Saturday, August 13, 2011

Double-knit Potholders: Now Officially a Wedding Tradition

I recently returned from the Eastern Townships where some very awesome friends of mine got hitched. They did the deed in the most beautiful place on Earth, Baldwin Mills (I took some pictures last summer). I'm not joking. This is what I woke up to the day after the wedding:

The ceremony was beautiful (partly because I was asked to play violin at the last minute), the dinner was delicious (there was a whole roast lamb), the booze was plentiful (there was a bathtub of beer), and the party was incredibly fun. Those Baldwins sure do know how to get married. Anyway, as has become a tradition for me (see here, here, and here), I made the couple some double-knit potholders as a wedding present.

As usual, I tried to make the designs representative of the couple. The pixelated deer on the left is from the groom's now very successful game Sword & Sworcery. The mounted deer head on the right has become the couple's personal logo. They even used it on the wine bottles at the wedding.

If you feel like knitting Sword & Sworcery deer or Dead Deer potholders of your own, here are the charts for both designs (click for larger size):

Speaking of double-knitting, I've written a tutorial for making your own double-knit fabric over on the Happy Seamstress. You should check it out!

Tuesday, August 9, 2011

Lemon skewers

I think it's become apparent that I am, indeed, a sock knitter. It was only a matter of time before I tried this fabled "magic-loop technique" for knitting socks toe-up, two at a time. And of course, I can never pass up a cleverly-constructed garment. So, when I saw the Skew pattern by Lana Holden from Knitty's Winter 2009 issue, I knew I was just going to have to knit it.
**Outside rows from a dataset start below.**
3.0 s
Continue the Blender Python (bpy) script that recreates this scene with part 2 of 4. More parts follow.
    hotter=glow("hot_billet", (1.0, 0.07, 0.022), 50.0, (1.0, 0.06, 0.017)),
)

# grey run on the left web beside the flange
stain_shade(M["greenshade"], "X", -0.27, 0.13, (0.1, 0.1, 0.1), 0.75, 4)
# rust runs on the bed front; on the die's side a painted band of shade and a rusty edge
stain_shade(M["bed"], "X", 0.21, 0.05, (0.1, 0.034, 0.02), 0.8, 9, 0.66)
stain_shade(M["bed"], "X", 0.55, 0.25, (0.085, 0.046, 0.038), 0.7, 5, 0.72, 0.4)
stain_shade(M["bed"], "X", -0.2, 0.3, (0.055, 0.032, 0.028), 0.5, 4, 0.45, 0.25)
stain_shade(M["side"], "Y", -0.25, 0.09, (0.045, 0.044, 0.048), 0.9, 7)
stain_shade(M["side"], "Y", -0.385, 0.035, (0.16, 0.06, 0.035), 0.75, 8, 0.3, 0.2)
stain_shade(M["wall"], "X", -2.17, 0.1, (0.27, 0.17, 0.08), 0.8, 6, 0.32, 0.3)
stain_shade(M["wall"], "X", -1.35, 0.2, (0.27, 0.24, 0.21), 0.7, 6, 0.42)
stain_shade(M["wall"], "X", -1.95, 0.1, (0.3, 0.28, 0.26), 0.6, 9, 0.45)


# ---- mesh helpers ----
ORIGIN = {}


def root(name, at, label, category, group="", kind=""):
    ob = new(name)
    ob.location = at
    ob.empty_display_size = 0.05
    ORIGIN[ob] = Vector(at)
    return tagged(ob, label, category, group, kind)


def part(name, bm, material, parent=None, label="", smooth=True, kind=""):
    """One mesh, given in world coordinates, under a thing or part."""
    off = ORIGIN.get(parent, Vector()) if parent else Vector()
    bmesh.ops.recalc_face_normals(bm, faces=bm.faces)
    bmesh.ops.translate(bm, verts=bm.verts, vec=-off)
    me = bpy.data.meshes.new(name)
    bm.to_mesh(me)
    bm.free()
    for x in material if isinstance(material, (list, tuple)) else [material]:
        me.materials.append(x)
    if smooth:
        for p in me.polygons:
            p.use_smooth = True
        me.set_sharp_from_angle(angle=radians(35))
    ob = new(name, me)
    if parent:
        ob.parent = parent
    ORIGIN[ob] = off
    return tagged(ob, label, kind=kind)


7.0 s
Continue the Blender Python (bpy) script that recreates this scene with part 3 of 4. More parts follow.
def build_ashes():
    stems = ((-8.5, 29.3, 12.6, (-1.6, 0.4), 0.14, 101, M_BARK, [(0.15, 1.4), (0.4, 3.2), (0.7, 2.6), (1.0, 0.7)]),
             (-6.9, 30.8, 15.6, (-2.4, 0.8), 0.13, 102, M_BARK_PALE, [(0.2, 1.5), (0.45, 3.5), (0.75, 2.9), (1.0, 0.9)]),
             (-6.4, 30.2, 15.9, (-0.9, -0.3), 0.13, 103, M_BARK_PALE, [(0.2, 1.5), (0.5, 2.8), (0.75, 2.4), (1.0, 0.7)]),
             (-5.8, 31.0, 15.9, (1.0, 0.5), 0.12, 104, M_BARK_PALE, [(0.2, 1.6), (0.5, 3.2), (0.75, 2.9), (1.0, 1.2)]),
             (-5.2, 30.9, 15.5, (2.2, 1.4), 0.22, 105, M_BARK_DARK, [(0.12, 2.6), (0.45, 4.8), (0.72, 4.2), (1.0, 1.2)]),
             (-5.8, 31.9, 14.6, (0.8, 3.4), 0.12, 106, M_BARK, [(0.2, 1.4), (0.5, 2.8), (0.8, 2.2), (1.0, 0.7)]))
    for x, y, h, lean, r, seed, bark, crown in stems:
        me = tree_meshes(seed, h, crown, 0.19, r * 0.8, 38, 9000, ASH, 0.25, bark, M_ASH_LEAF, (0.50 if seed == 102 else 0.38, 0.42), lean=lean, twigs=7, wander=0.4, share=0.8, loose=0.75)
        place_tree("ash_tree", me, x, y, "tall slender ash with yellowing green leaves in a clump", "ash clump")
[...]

The construction is especially interesting because it's knit on a bias. This makes for a very cool-looking fabric, even more so when knit with a variegated yarn. I found, however, that this made modifying the sock to better fit my feet a bit more of a challenge, especially since I have wide feet, ankles and calves. In fact, I wanted to use up all of the yarn, so I made these mid-calf length, and figuring out the increases for the calves was super annoying. Even more annoying is the fact that they're still a little tight.

The yarn I used was Lion Brand's Sock-Ease, which I must admit I'm not entirely happy with. The colours are super fun, but it feels kind of scratchy, and even after a good washing, the socks are still a little itchy when I wear them. On the other hand, it does feel really sturdy.

I shouldn't sound like I totally don't like these socks though. The toe and heel construction totally baffled me at first, and I didn't really understand them until I was actually knitting them. It was one of those "just trust the pattern" instances. I had a wonderful Aha! moment when the heel magically folded into place. And the heel actually fits really well. It's nice and snug around the ankle where it might otherwise slip down my foot.

All in all, it's a very clever pattern that I'm glad I tried out, but that I probably won't work again.